Объединяют эти два мира два общих знаменателя — зима и звезды. Для заговорщиков названы зима, снег, скрипящий наст — заговорщики активны, они преодолевают зимний снег (как и зимний холод — “голубоглазым” пуншем). Для поэта названы зима и “белый, белый снег”, который режет глаза, — поэт пассивен, он покоряется своему окружению. Звезды для обоих похожи на соль — их “соленые приказы” заговорщикам в первой строфе, путь поэта “под солью звезд” в последней строфе. “Соль” здесь не только в прямом значении (звезды похожи на крупинки соли), но и в переносном (“соль земли”, хранящая мир от порчи, — Мф 5. 13, ср. Мк 9. 50). Путь “под солью звезд” больше напоминает о виде соли, “крутая соль обид” — о горечи соли (иной, более высокой, чем горечь дыма), “соленые приказы” — о существенности соли; о четвертом значении соли, жертвоприносительном, речь будет дальше. Для мира заговорщиков звездные приказы внятны и жестоки, для мира поэта — нет, его звезды издают лишь невнятное “верещанье”, которое только “щекочет слабый слух”. Задача поэта в том и состоит, чтобы “перенести” понимание этих звездных велений из чужого аристократического мира в свой убогий мир — для него это и значит “тянуться с нежностью бессмысленно к чужому”. При этом в ходе переноса эти веления переосмысляются — сейчас мы увидим, как.
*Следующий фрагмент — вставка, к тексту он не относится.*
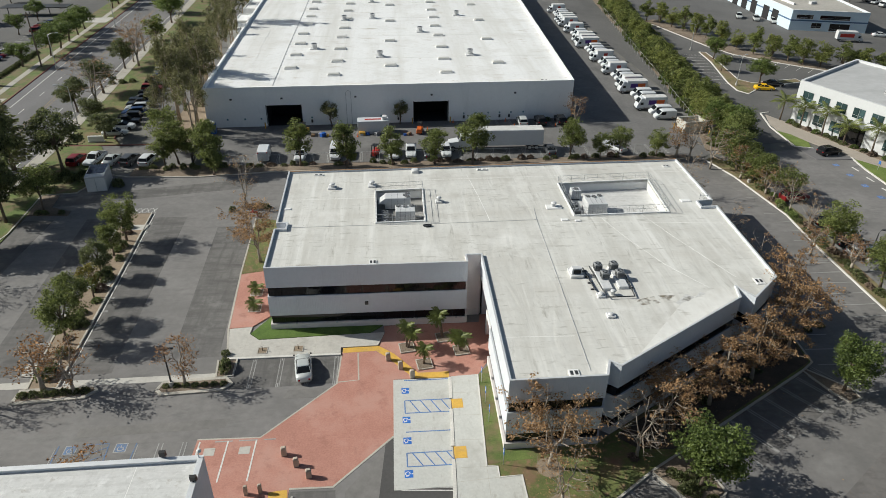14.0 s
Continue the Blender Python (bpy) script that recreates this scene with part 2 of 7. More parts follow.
WALL_BLUEGREY = mat("pale_blue_wall", (0.55, 0.66, 0.74), 0.8, var=0.05, coarse=0.12, fine=2)
BLUE_BAND = mat("blue_wall_band", (0.03, 0.16, 0.36), 0.6, var=0.1, coarse=0.3, fine=2)
BLUE_DARK = mat("dark_blue_band", (0.07, 0.13, 0.24), 0.6, var=0.1, coarse=0.3, fine=2)
GREEN_BAND = mat("green_stripe", (0.01, 0.33, 0.22), 0.6, var=0.08, coarse=0.3, fine=2)
COPING = mat("metal_coping", (0.70, 0.71, 0.72), 0.45, 0.3, var=0.08, coarse=0.5, fine=3)
COPING_RUST = mat("rusty_coping", (0.32, 0.19, 0.10), 0.7, 0.2, var=0.3, coarse=0.3, fine=3)
DARK_GLASS = mat("dark_strip_glass", (0.008, 0.008, 0.010), 0.06, var=0.3, coarse=0.3, fine=0.9, rand=0.4)
GREEN_GLASS = mat("green_glass", (0.045, 0.078, 0.080), 0.06, var=0.5, coarse=0.4, fine=1.2, rand=0.6)
BLACK = mat("black_frame", (0.015, 0.015, 0.016), 0.5, var=0.2, coarse=0.5, fine=3)
# near-black colour in place of the shade inside doors and openings
VOID = mat("painted_dark_interior", (0.018, 0.018, 0.02), 0.95, var=0.3, coarse=0.3, fine=2)
METAL = mat("galvanised_metal", (0.52, 0.53, 0.54), 0.42, 0.6, var=0.12, coarse=1, fine=5)
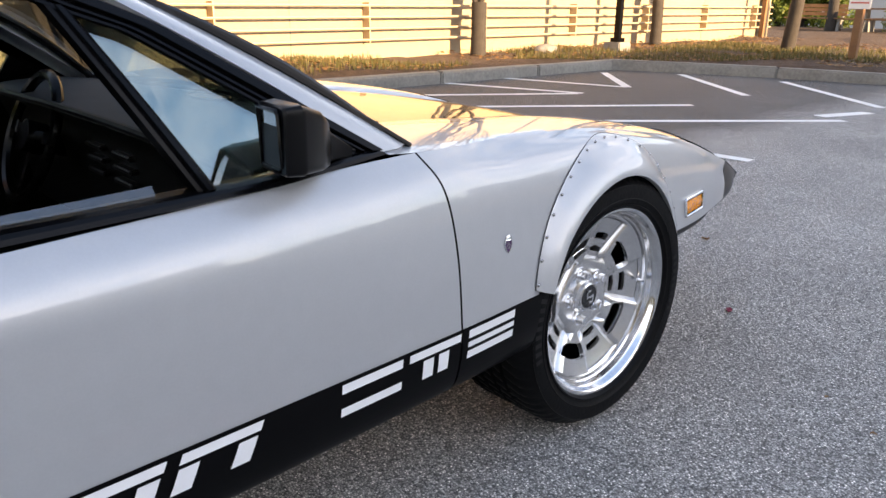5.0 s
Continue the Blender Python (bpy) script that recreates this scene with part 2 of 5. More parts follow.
RED_LENS = mat("red_lens", (0.50, 0.004, 0.012), 0.2, 0, 0.45, 0.3, 25, 0.2, 90)
DEEP_RED = mat("deep_red_lens", (0.11, 0.001, 0.004), 0.25, 0, 0.0, 0.2, 14, 0.02, 40, spec=0.16)
AMBER = mat("amber_lens", (0.96, 0.29, 0.006), 0.15, 0, 1.0, 0.22, 40, 0.3, 110)
DASH = mat("dash_vinyl", (0.055, 0.057, 0.062), 0.6, 0, 0, 0.15, 12, 0.2, 150, spec=0.2)
CABIN = mat("black_vinyl", (0.007, 0.007, 0.0075), 0.55, 0, 0, 0.15, 12, 0.2, 150, spec=0.2)
MUFFLER = mat("cast_aluminium", (0.24, 0.24, 0.245), 0.26, 1.0, 0, 0.12, 9, 0.06, 14, rvar=0.05)
GRILLE = mat("grille_black", (0.01, 0.01, 0.01), 0.5)
GLASS = glass_mat("window_glass", (0.80, 0.88, 0.86), 0.90)
SCREEN = glass_mat("windscreen_glass", (0.64, 0.71, 0.72), 0.66)
SIDE_GLASS = glass_mat("side_glass", (0.62, 0.70, 0.70), 0.89, 0.0, (0.92, 0.97, 1.0), 0.55)
VENT_GLASS = glass_mat("vent_glass", (0.66, 0.74, 0.70), 0.66, 0.0, (0.96, 1.0, 0.90))
MIRROR_SHELL = mat("mirror_shell", (0.003, 0.003, 0.0035), 0.32, 0, 0, 0.1, 20, spec=0.14)
MIRROR = mat("mirror_glass", (0.55, 0.58, 0.62), 0.01, 1.0)
BADGE_PURPLE = mat("badge_enamel", (0.06, 0.022, 0.07), 0.2, 0, 0.6)
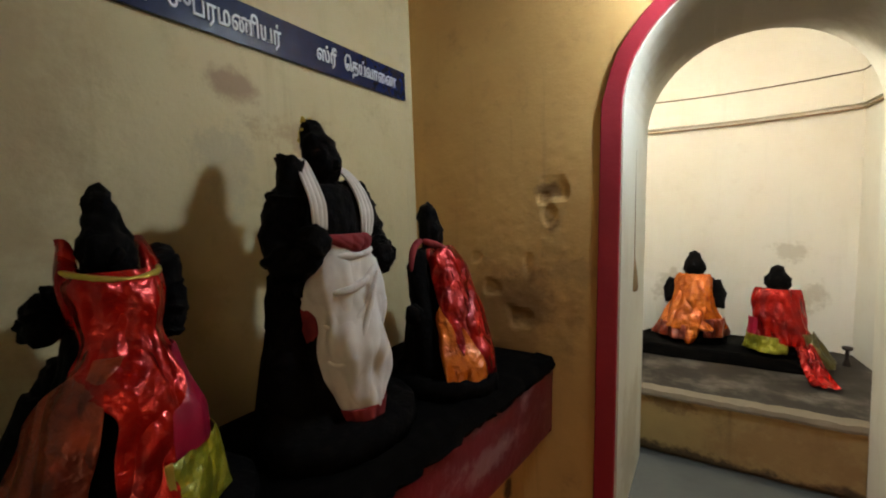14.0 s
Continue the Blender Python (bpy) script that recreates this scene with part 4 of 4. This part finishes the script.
tube(bm, [(1.235, PY, 1.0, 0.014), (1.26, PY, 0.95, 0.014), (1.285, PY, 0.925, 0.024), (1.3, PY, 0.935, 0.016)], 10)
tube(bm, [(1.34, PY, 0.98, 0.05), (1.4, PY, 0.935, 0.05), (1.5, PY, 0.92, 0.055), (1.65, PY, 0.91, 0.05), (1.75, PY, 0.9, 0.03)], 12)
bmesh.ops.subdivide_edges(bm, edges=bm.edges, cuts=1, use_grid_fill=True)
carved(bm, 0.004, 36.0)
tagged(part("peacock_statue", bm, m_bird, smooth=True), "soot-black stone peacock statue with a snake in its beak", "statue")

# ---- signs and fittings ----
def sign(name, at, panel, texts, label):
    ob = thing(name, at, label, "sign")
    under(ob, part("panel", panel, m_blue, bevel=0.0015))
    for body, size, width, m in texts:
        under(ob, new("lettering", lettering(body, size, width, m)))
    return ob


FACE_Y = Matrix.Rotation(radians(90), 4, "X")
FACE_X = Matrix.Rotation(radians(90), 4, "Z") @ Matrix.Rotation(radians(90), 4, "X")
sign("sign_board", (0.0, -0.01, 2.15), boxed(-0.385, 0.399, -0.014, -0.001, 2.10, 2.205),
     [("\u0b94\u0bc8\u0bb5\u0baf\u0bbe\u0bb0\u0bcd", 0.085, 0.37, Matrix.Translation((-0.34, -0.0165, 2.128)) @ FACE_Y),
      ("-\u0b89\u0baa\u0bcd\u0bc8\u0baa", 0.085, 0.262, Matrix.Translation((0.076, -0.0165, 2.128)) @ FACE_Y)],
     "navy blue enamel name board with white painted lettering")
sign("sign_board", (XS + 0.008, -0.65, 1.92), boxed(XS + 0.001, XS + 0.013, -1.32, -0.06, 1.858, 1.964),
     [("\u0bb8\u0bcd\u0bb0\u0bc0", 0.062, 0.085, Matrix.Translation((XS + 0.0155, -1.02, 1.892)) @ FACE_X),
      ("\u0b9a\u0bc1\u0baa\u0bcd\u0bb0\u0bae\u0ba3\u0bbf\u0baf\u0bb0\u0bcd", 0.066, 0.285, Matrix.Translation((XS + 0.0155, -0.91, 1.887)) @ FACE_X),
      ("\u0bb8\u0bcd\u0bb0\u0bc0", 0.06, 0.08, Matrix.Translation((XS + 0.0155, -0.5, 1.892)) @ FACE_X),
      ("\u0bc6\u0ba4\u0baf\u0bcd\u0bb5\u0bbe\u0bc8\u0ba3", 0.06, 0.265, Matrix.Translation((XS + 0.0155, -0.385, 1.892)) @ FACE_X)],
     "long navy blue name board with white lettering above the idols")
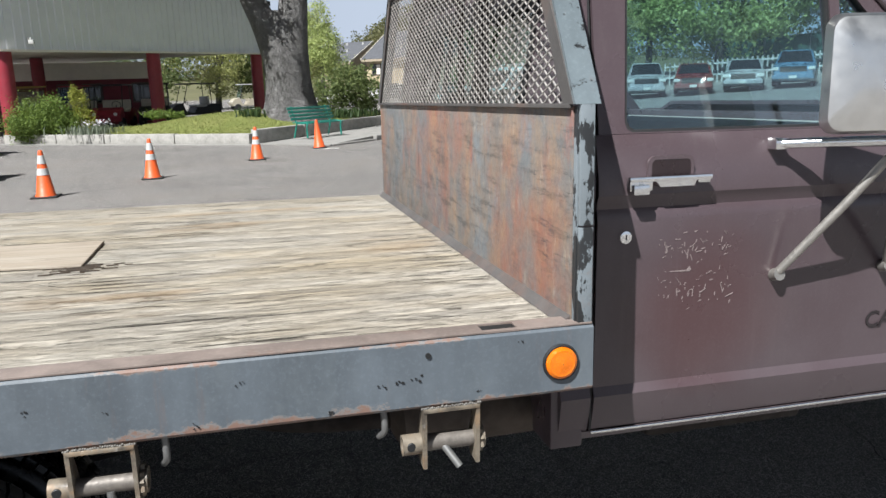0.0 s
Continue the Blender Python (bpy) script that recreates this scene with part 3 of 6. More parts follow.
# bolts and the drip of primer on the side rail
for x, z in ((-2.612, 0.958), (-0.355, 0.945)):
    bm = bmesh.new()
    cyl(bm, (x, -0.004, z), (x, 0.003, z), 0.006, seg=8)
    tpart("rail_bolt", bm, BLACKSTEEL, rails[0])
bm = bmesh.new()
edge_a, edge_b = [], []
for k in range(61):
    t = k / 60
    x, z = -2.378 + 0.014 * t + 0.0025 * noise.noise((t * 9, 1, 1)), 0.958 - 0.108 * t
    edge_a.append((x - 0.0004 - 0.0022 * rng.random() ** 2, z))
    edge_b.append((x + 0.0004 + 0.0022 * rng.random() ** 2, z))
for k in range(60):
    prism(bm, [edge_a[k], edge_b[k], edge_b[k + 1], edge_a[k + 1]], "y", -0.0010, 0.001)
primer = tpart("primer_run", bm, plain("orange_primer", (0.3016, 0.174, 0.116), 0.6, 0, 0.5, 60, 0), rails[0], "pale orange scrape down the rail", 0)
tagged(primer, kind="stuff")

# black chips in the rail's paint
bm = bmesh.new()
spots = [(-1.492, 0.897, 0.028), (-1.44, 0.899, 0.018), (-1.087, 0.918, 0.014), (-0.417, 0.898, 0.020), (-0.385, 0.905, 0.016), (-0.455, 0.893, 0.012),
         (-1.55, 0.893, 0.012), (-0.80, 0.856, 0.014), (-0.72, 0.930, 0.010), (-1.86, 0.930, 0.016), (-1.93, 0.938, 0.010), (-2.10, 0.851, 0.022), (-2.16, 0.92, 0.010),
         (-1.20, 0.94, 0.008), (-0.55, 0.852, 0.012), (-0.95, 0.90, 0.007), (-2.48, 0.93, 0.008), (-2.50, 0.925, 0.010), (-1.72, 0.852, 0.016), (-0.16, 0.955, 0.010), (-2.36, 0.893, 0.012), (-1.32, 0.862, 0.010), (-0.25, 0.858, 0.009)]
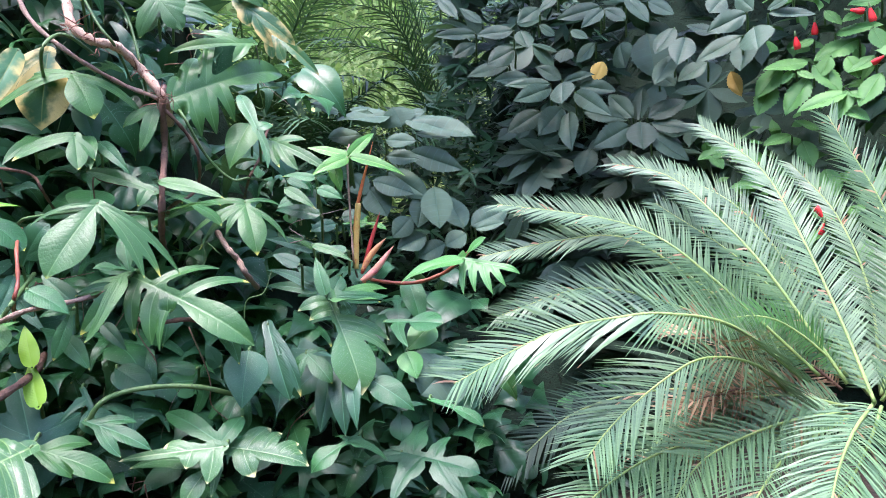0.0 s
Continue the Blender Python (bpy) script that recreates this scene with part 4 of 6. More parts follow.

Итак, перед нами два мира — “заговорщики” и “поэт”. В первом — богатые пирушки с араком и пр., во втором — убожество дымной избушки со всем, что в ней. В первом — торжественные обиды, во втором — нежность и любовь. Над первым — повелевающие звезды (кантовское “звездное небо над нами, нравственный императив в нас”), над вторым звезды лишь непонятно верещат. Из первого мира заговорщики “торопятся по снегу отарою овец” на свое дело, из второго поэт мечтает с фонарем, собакой и петухом прийти к гадалке. Почему “отарою овец”? Напрашивается ответ потому что заговорщики слепо, безумно повинуются нравственному императиву, велению звезд. Почему к гадалке? Напрашивается ответ чтобы узнать будущее и действовать разумно, в соответствии с этим знанием. Поэт тоже погружен в бессмысленность нежности и бестолковость тепла, но он понимает, что это не подмога для действия, и хочет их преодолеть. Гадалка в избушечном мире — синоним оракула (“русская сивилла”, по выражению О. Ронена). Отсюда символика атрибутов шествия. Фонарь освещает дорогу, собака вынюхивает верный путь, а петух, “глашатай новой жизни” (Tristia), умеющий в ночи провидеть утро, издавна служил для гаданий Мандельштам мог не читать Плиния (Х, 46 сл.), но, вероятно, помнил Рабле (III, 25 об “алектриомантии”), начальные эпизоды Королевы Марго или даже святочные главы Войны и мира (II, 4, 9). Ю. Фрейдин указал нам, что Кому зима — арак… как бы выворачивает наизнанку вывод стихотворения Tristia “нам [мужам] только в битвах выпадает жребий, а им [женщинам] дано, гадая, умереть” — теперь, наоборот, кровопролитие предстоит “им” (заговорщикам), а гадание “нам” (поэту).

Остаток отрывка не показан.